Odeio que me digam que o dia tem 24 horas. Eu sei que o dia tem 24 horas. Desde que nasci que o dia, seja ele qual for, tem 24 horas. Mesmo ao fim-de-semana, quando o tempo é mais ronceiro, o dia tem as mesmas impertinentes e repetitivas 24 horas. E mesmo assim, não me bastam. Melhor dito, não é bem não bastar. Na realidade eu perco algumas horas. Todos os dias, deixo escapar várias horas sem dar conta delas. Sem as cumprimentar com um vigoroso “bom dia” e chegá-las para o meu regaço. Por isso detesto que me relembrem que o dia tem 24 horas. Pode ser verdade, mas cada um dos meus chega ao fim sempre com algumas subtraídas. A culpa é obviamente minha. As horas fogem sempre que podem e estão no seu direito. Eu devia ser diligente e não permitir que se tresmalhassem. Se eu tivesse um blogue daqueles que relatam as acções do autor durante o dia chamar-se-ia com certeza “As Horas Tresmalhadas”.

Já não conto sequer as horas de sono tardio e tantas vezes decepado por insónias. Nem as manhãs perdidas no meio do cansaço produzido do narrado na oração anterior. Falo só das horas errantes depois do meio-dia. Até à alta madrugada do dia seguinte (ou o alvor matinal, neste meses de Junho e Julho) há ali muitas e muitas horas de cérebro desperto para aproveitar. Mesmo dormindo oito horas – característica que, entre outras, transporto desde a adolescência – sobrar-me-iam dezasseis. Sobram? Não. Descobri há pouco tempo que gasto cerca de 15% do meu tempo a pensar como aproveitar bem as 24 horas do meu dia. São quase duas horas e meia. Do que eu precisava era de um bom gestor de horários. Bem sei que algumas horas estão necessariamente guardadas para actividades indispensáveis, como lavar-me, comer, falar ao telemóvel ou navegar na internet. Outras há programadas prévia e externamente e assim impedidas de se extraviarem pelo caminho. São as usadas para preparar e dar aulas, atender alunos e avaliar os seus conhecimentos, também conhecidas como “horário laboral”.

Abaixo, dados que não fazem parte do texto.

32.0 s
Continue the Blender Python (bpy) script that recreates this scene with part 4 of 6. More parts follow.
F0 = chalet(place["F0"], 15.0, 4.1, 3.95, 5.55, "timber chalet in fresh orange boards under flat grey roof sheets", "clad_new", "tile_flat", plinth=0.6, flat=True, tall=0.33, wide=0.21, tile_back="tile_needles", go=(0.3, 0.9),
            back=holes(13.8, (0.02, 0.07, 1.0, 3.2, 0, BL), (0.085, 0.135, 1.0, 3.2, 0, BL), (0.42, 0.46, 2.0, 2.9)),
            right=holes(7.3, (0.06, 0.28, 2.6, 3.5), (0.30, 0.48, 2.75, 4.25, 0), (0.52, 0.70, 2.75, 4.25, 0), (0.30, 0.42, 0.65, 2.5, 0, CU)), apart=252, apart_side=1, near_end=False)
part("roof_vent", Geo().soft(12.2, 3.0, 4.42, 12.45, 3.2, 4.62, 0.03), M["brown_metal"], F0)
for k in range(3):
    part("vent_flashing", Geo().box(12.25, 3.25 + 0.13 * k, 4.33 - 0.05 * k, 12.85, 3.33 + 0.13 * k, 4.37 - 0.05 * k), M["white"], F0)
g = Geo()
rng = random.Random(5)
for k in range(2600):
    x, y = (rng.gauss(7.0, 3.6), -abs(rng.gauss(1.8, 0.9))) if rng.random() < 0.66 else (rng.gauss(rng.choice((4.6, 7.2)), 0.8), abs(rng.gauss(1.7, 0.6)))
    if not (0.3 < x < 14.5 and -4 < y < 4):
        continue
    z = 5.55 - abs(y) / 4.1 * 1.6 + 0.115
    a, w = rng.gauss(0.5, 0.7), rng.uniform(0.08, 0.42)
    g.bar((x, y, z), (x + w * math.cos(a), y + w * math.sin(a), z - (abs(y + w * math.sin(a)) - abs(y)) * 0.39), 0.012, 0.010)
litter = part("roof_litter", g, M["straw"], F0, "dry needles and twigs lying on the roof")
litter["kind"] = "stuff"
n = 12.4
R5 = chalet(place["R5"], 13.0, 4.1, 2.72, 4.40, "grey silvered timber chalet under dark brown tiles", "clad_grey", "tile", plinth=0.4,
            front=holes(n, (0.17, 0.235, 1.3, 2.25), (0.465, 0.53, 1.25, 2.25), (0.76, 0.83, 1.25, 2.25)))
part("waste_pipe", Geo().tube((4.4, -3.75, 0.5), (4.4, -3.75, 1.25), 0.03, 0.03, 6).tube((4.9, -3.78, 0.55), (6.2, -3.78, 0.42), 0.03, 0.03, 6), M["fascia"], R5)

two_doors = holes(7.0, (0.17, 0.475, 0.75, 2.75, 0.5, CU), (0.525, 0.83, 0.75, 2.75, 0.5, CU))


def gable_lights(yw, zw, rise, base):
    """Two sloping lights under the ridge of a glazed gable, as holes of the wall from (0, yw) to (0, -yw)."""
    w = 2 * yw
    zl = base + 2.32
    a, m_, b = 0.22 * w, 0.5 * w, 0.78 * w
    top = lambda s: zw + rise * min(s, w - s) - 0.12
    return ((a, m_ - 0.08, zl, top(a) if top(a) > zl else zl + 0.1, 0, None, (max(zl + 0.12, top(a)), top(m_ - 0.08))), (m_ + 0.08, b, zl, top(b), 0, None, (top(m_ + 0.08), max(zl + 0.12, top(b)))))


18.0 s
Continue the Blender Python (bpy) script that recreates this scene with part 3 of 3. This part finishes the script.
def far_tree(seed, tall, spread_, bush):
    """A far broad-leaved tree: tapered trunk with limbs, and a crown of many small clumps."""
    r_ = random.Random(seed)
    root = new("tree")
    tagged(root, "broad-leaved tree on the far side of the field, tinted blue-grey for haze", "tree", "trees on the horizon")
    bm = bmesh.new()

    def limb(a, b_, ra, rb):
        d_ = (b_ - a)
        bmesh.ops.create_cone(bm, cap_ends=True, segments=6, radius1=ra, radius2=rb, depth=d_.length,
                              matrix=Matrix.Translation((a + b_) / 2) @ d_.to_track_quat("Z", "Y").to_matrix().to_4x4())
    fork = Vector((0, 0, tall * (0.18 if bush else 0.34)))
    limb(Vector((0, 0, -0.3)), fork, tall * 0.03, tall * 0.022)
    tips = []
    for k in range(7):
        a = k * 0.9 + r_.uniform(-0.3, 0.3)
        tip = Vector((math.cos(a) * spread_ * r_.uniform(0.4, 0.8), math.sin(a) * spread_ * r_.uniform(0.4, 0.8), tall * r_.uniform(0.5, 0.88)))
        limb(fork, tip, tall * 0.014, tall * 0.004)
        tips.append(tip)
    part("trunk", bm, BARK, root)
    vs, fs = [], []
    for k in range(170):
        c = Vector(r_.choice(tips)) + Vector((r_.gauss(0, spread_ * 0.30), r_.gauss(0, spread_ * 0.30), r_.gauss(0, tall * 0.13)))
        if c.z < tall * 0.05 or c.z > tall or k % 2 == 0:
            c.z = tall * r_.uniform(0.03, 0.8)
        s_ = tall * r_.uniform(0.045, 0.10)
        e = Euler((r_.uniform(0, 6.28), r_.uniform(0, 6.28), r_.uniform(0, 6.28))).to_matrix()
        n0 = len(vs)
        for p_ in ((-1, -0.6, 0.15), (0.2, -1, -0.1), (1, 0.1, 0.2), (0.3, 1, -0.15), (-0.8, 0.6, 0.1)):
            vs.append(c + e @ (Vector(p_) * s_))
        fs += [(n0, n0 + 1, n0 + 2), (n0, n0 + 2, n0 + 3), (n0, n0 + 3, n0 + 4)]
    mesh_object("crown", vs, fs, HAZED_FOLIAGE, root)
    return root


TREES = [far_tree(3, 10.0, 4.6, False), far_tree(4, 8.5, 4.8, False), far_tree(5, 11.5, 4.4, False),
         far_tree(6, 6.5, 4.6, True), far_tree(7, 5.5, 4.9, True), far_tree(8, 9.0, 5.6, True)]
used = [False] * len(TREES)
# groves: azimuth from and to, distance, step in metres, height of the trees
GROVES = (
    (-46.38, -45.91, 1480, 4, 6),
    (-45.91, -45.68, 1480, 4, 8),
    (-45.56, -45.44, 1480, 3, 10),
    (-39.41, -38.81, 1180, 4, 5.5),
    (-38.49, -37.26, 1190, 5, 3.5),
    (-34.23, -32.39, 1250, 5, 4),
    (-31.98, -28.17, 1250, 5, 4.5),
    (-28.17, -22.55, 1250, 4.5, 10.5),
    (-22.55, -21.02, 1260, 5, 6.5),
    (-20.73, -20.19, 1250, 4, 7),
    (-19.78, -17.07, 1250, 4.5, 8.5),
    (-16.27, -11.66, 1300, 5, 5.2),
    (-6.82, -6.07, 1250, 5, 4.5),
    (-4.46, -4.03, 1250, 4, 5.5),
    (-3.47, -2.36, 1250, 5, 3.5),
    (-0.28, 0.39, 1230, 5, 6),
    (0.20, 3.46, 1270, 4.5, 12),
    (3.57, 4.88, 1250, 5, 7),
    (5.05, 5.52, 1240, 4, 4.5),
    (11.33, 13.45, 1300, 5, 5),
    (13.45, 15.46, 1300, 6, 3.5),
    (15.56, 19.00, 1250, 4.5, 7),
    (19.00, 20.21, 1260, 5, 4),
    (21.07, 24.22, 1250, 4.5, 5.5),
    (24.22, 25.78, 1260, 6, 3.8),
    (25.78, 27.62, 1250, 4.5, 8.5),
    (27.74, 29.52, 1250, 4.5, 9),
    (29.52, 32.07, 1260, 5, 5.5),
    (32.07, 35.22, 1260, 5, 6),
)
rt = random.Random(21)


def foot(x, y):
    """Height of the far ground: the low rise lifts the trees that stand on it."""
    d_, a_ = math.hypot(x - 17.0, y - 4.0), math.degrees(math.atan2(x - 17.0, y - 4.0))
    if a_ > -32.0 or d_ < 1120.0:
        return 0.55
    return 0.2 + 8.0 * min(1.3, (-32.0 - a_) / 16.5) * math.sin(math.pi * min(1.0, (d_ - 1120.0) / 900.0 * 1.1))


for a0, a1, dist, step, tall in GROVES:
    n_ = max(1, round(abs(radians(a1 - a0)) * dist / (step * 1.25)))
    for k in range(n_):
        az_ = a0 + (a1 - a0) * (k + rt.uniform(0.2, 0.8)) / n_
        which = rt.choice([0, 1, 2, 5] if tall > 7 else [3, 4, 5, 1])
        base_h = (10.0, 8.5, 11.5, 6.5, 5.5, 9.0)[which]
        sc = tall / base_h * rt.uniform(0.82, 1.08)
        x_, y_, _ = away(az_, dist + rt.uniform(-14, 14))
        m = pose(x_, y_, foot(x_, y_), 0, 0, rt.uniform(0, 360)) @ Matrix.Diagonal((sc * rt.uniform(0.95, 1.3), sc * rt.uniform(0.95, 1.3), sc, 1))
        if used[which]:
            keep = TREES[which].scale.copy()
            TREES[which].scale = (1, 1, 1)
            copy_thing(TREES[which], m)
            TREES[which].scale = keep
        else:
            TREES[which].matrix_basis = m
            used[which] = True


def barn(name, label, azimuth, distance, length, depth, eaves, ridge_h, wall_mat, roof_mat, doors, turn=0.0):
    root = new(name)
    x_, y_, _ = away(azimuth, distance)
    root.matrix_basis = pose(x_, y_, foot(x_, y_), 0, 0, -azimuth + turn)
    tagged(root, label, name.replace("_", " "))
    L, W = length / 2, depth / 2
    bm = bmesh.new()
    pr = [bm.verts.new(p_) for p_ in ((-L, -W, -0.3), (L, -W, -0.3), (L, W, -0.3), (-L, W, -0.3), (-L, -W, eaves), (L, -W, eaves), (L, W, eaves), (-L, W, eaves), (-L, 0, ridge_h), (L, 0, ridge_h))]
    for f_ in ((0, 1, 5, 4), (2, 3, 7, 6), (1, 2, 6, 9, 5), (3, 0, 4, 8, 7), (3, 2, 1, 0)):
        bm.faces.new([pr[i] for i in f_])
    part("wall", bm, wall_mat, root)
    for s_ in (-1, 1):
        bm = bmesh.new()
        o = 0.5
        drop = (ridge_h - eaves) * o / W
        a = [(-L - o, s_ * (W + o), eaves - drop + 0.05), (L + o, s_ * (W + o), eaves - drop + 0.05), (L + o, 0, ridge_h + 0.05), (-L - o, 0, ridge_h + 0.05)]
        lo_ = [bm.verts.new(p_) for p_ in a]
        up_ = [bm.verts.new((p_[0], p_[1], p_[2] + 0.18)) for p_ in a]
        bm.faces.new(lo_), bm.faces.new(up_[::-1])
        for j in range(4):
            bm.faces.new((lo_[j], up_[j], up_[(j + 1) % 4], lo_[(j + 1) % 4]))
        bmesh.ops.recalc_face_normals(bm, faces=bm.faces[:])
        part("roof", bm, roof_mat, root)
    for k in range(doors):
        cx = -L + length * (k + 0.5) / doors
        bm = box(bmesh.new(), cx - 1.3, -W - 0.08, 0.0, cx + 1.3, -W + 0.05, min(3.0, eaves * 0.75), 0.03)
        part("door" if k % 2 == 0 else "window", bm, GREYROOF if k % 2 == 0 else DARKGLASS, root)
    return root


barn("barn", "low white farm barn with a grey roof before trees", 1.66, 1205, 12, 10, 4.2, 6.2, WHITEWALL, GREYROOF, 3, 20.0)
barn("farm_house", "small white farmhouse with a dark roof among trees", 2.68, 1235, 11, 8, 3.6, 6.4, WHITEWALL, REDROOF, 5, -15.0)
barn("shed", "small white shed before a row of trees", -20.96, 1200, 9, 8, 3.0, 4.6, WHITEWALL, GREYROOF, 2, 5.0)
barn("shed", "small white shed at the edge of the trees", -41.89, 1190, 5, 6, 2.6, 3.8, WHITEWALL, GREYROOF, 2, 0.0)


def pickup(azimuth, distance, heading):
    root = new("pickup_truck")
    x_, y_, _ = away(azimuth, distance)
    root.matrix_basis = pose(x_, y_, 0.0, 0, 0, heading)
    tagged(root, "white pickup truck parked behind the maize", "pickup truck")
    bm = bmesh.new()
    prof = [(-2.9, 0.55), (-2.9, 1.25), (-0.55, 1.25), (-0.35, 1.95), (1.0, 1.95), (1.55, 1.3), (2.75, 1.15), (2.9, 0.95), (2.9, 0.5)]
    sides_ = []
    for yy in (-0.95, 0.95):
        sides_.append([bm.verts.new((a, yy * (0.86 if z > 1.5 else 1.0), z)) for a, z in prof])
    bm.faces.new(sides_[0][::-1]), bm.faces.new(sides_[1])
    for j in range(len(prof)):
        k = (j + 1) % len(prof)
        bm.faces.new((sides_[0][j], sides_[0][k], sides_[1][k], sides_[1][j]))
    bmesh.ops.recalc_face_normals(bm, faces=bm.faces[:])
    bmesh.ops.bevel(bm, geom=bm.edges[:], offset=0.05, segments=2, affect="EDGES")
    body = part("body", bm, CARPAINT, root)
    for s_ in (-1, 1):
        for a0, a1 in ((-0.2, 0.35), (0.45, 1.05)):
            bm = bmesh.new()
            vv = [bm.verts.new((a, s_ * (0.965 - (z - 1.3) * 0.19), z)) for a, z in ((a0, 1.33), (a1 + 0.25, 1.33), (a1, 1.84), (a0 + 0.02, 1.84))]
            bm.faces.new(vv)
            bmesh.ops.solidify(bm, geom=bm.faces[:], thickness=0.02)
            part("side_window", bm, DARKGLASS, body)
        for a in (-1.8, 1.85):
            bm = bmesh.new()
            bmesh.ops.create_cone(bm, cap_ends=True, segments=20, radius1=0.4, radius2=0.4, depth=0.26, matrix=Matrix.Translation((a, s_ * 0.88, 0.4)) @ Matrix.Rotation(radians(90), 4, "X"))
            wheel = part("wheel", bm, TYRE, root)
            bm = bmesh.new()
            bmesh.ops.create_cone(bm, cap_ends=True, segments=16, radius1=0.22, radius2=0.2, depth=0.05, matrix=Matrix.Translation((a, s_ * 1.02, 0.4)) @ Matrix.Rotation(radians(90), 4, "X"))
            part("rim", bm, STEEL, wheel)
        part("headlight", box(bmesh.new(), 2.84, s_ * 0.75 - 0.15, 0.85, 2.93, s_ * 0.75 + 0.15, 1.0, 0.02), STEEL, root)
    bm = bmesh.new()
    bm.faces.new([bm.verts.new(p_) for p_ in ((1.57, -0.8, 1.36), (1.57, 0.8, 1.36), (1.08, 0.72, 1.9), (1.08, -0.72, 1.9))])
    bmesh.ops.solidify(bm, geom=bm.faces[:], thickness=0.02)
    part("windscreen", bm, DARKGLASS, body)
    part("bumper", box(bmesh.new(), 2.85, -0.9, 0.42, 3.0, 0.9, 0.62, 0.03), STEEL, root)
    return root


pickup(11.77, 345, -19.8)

E depois há as sobrepujantes. As remanescentes. São essas que vão fugindo da minha vista ao longo de cada dia. Nunca termino um dia com as 24 horas completas. Pelo caminho, voltei a perder mais algumas. Por cada hora perdida há um filme que não vi, um livro ou uma revista que não li, amigos que não encontrei. Ao fim da semana tenho um défice de horas comparável ao do Orçamento Geral do Estado em euros.

A solução, dizem-me, é organizar melhor o tempo. Eu agradeço a simpatia e o conselho. Mas o meu problema com o tempo não é falta de organização. As horas, por definição, estão todas organizadinhas. Umas a seguir a outras, numeradas e tudo. As 15 a seguir às 14, as 16 depois daquela, continuando com as 17 e assim até às 24 ou 0, quando tudo começa a contar do princípio. Basta saber contar. Eu não preciso de organizar o tempo. Preciso é de não andar por aí a perdê-lo aos bocadinhos.

EU VI ONZE ORNITORRINCOS

Selecção nacional masculina de futebol

São animais de algum porte, com pernas tortas e pelugem tratada com espumas apropriadas. Foi encontrado um bando no passado sábado, na cidade do Porto. Demonstraram ser animais de captura fácil para caçadores gregos – e quando o leitor já tiver este exemplar na mão já saberá se os snipers russos obtiveram semelhante êxito na sua caçada. Lentos e previsíveis, estes ornitorrincos tornam-se presa fácil para equipas organizadas de matadores profissionais. Como em muitas outras espécies, a sua sobrevivência depende tanto da capacidade de agir colectivamente como da existência de um líder forte e perspicaz.